PetSmart Facing Groomer’s Lawsuit Over Alleged Wage Violations
Last Updated on May 8, 2018
LePine v. PetSmart, Inc
Filed: June 26, 2017 ◆§ 3:17-cv-05488
PetSmart is facing a class action that claims it failed to accurately pay pet groomers paid under the company's piece-rate/commission system.
A pet groomer employed at one of PetSmart’s 28 Washington locations has filed a proposed class action against the company over numerous alleged wage and hour violations of state labor law. The plaintiff, employed by defendant PetSmart, Inc. since 2015, claims she and similarly situated groomers are paid on a piece-rate/commission basis whereby they’re paid a percentage of what the defendant charges for each grooming service. For any given week, the lawsuit says, PetSmart retrospectively determines whether proposed class members will be paid under the minimum wage compensation system or by the piece-rate/commission method.
According to the complaint, Washington labor law stipulates that employers must provide employees with a paid 10-minute rest period for each four-hour block of time worked. For employees compensated on a piece-rate basis, employers “must compensate the employees separately and hourly for their time spent” taking a rest period. Even further, under Washington law employers are required to give employees a 30-minute off-duty meal break between the second and fifth hours of a shift. If an employee is not fully relieved of his or her job duties during this meal break, it must be compensated by the employer.
The plaintiff claims that during weeks in which she and proposed class members were paid under PetSmart’s piece-rate/commission system, the company failed to pay groomers “hourly and separately” for rest breaks, for time spent on on-duty meal breaks, and for non-grooming services.
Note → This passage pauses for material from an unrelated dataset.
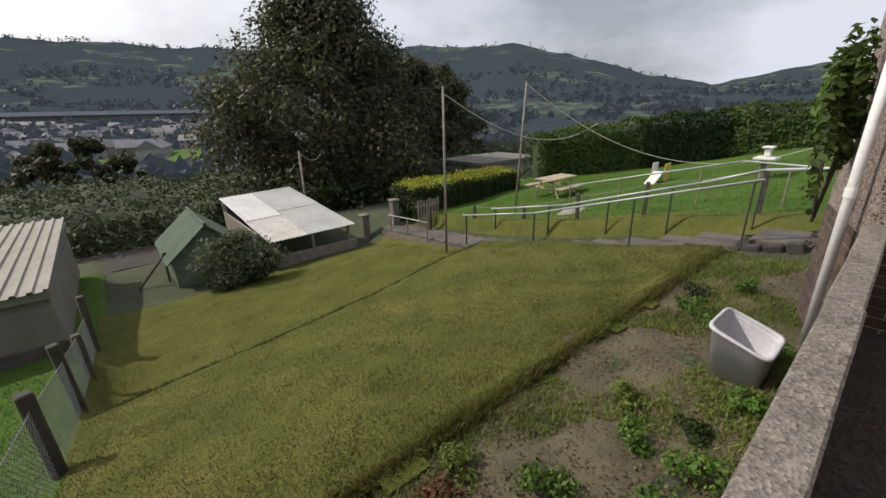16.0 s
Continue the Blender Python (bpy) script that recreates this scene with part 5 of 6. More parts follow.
def wire_run(p, q, h, step=0.075):
    """Diamond wire netting between two posts."""
    L = math.hypot(q[0] - p[0], q[1] - p[1])
    n = int(L / step)
    for s in (1, -1):
        for i in range(-int(h / step) - 1, n + int(h / step) + 1):
            u0, u1 = i * step, i * step + s * h
            v0, v1 = 0.0, h
            lo, hi = 0.0, L
            if max(u0, u1) <= lo or min(u0, u1) >= hi:
                continue
            def clip(u):
                u = min(max(u, lo), hi)
                return u, (u - u0) / (u1 - u0) * h
            (ua, va), (ub, vb) = clip(u0), clip(u1)
            if abs(va - vb) < 0.02:
                continue
            pts = []
            for u, v in ((ua, va), (ub, vb)):
                f = u / L
                x, y = p[0] + (q[0] - p[0]) * f, p[1] + (q[1] - p[1]) * f
                pts.append(Vector((x, y, gz(x, y) + 0.02 + v)))
            d = 0.0022
            k = len(verts)
            a, b = pts
            for c in (a, b):
                verts.extend([(c.x + d, c.y, c.z), (c.x - d * 0.5, c.y + d, c.z), (c.x - d * 0.5, c.y - d, c.z)])
            faces.extend([(k, k + 1, k + 4, k + 3), (k + 1, k + 2, k + 5, k + 4), (k + 2, k, k + 3, k + 5)])


for p, q in zip(FP, FP[1:]):
    wire_run(p, q, 0.78)
net = sheet("wire_netting", verts, faces, M_STEEL)
tagged(net, "slack green-grey chain-link netting along the lawn", "wire fence", kind="stuff")
for p, q in zip(FP, FP[1:]):
    tagged(part("fence_wire", rods([(p[0], p[1], gz(p[0], p[1]) + 0.8), (q[0], q[1], gz(q[0], q[1]) + 0.78)], 0.004, 5), M_STEEL), "straining wire of the lawn fence", "wire", "fence wires")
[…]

“During the class period, [PetSmart] issued inaccurate itemized wage statements to its class members,” the lawsuit alleges. “Specifically, the itemized wage statements issued to class members consistently fail to include accurate entries for ‘total hours worked’ and the full ‘wages earned’ by virtue of their exclusion of hours and hourly pay for rest breaks and non-grooming services, and on-duty meal periods at the applicable overtime rate.”